%%
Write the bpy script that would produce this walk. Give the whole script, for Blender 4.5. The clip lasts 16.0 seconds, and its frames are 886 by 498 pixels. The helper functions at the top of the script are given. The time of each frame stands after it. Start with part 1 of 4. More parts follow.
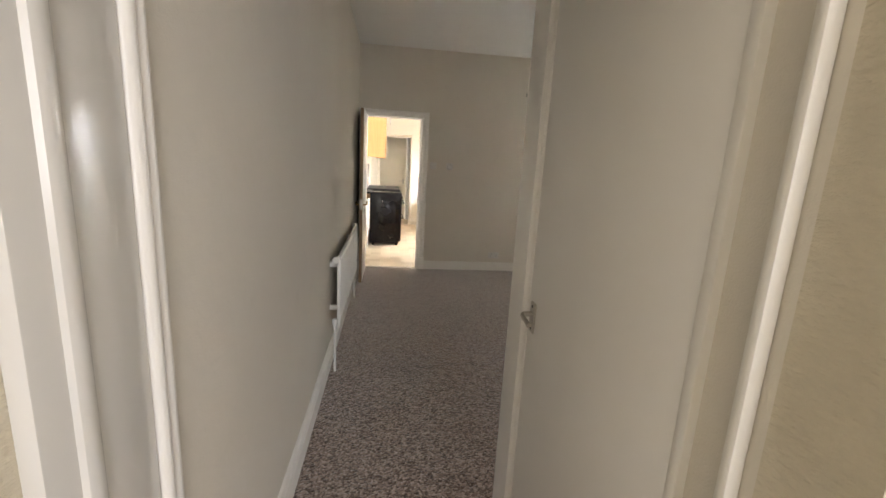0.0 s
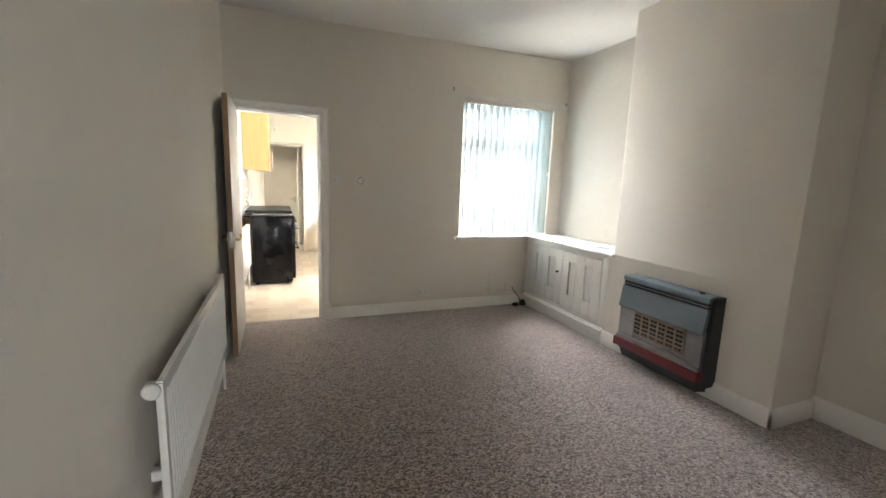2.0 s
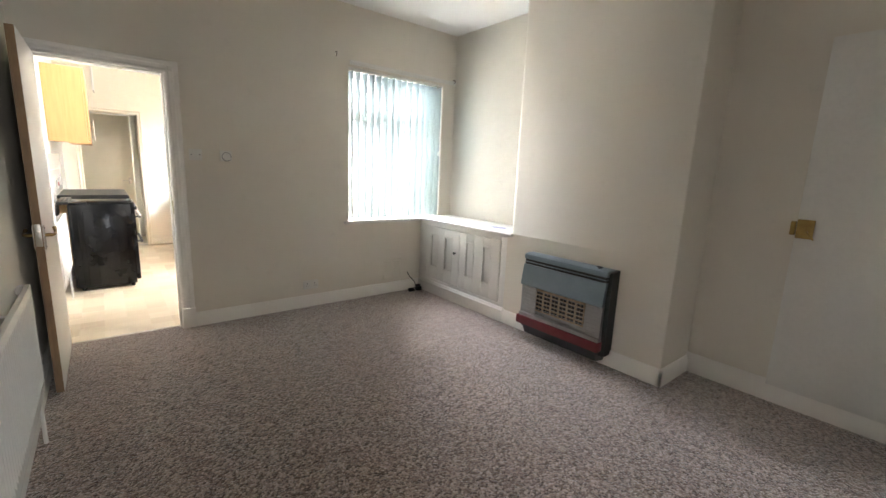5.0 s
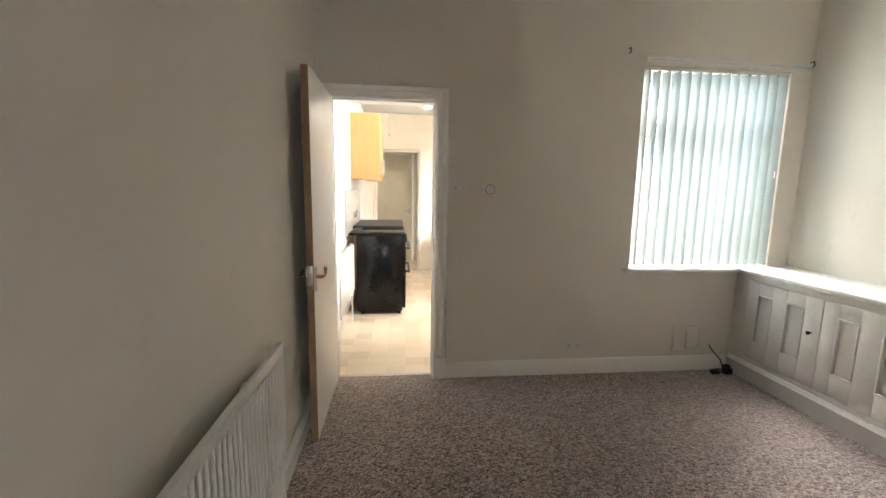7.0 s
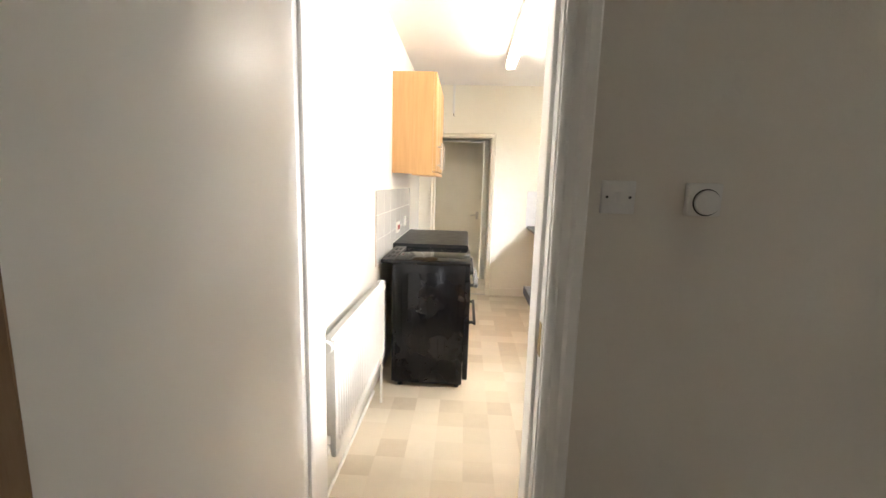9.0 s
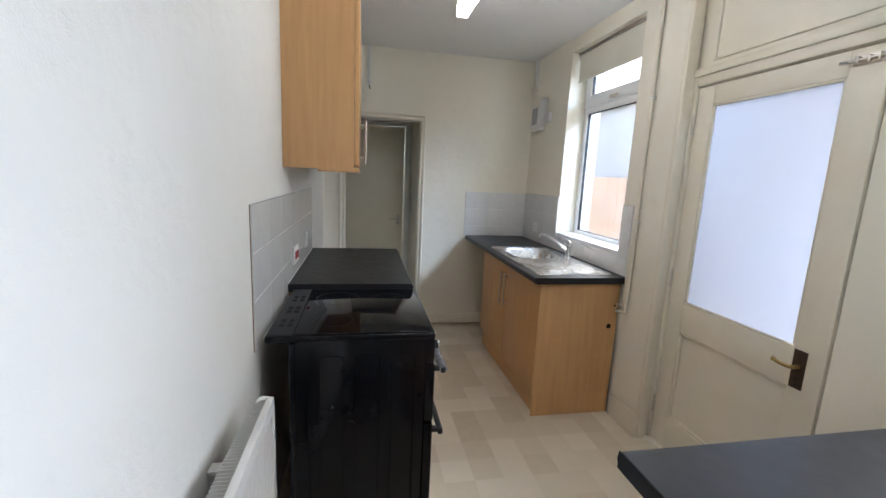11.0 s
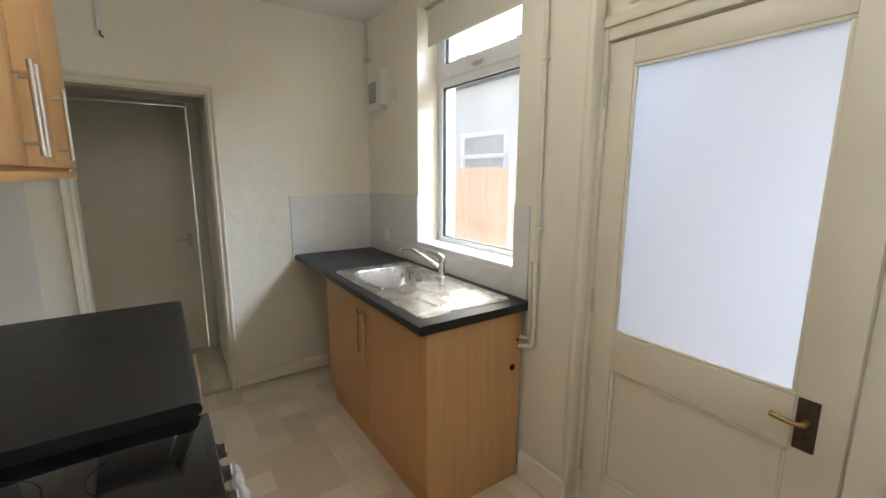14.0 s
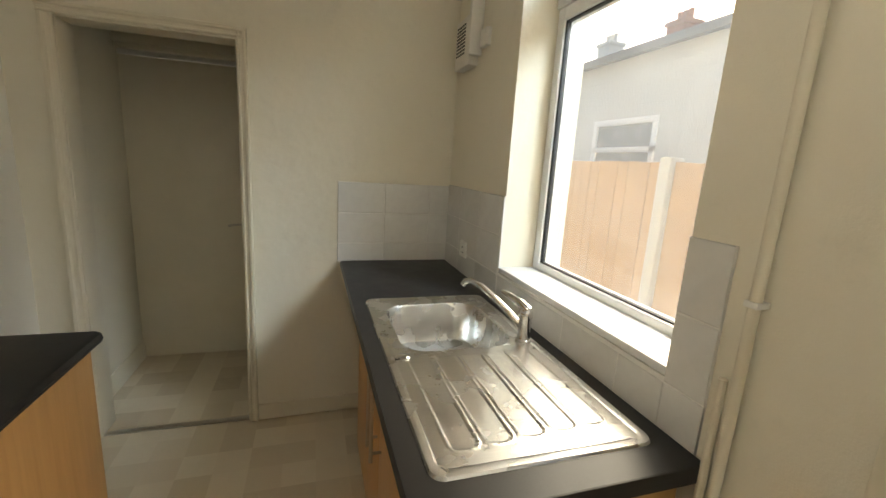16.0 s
%%
* _Required task_: Without the pictures, write out all of the material exactly.

* _Correct response_:
Write the bpy script that would produce this walk. Give the whole script, for Blender 4.5. The clip lasts 16.0 seconds, and its frames are 886 by 498 pixels. The helper functions at the top of the script are given. The time of each frame stands after it. Start with part 1 of 4. More parts follow.
0.0 s
2.0 s
5.0 s
7.0 s
9.0 s
11.0 s
14.0 s
16.0 s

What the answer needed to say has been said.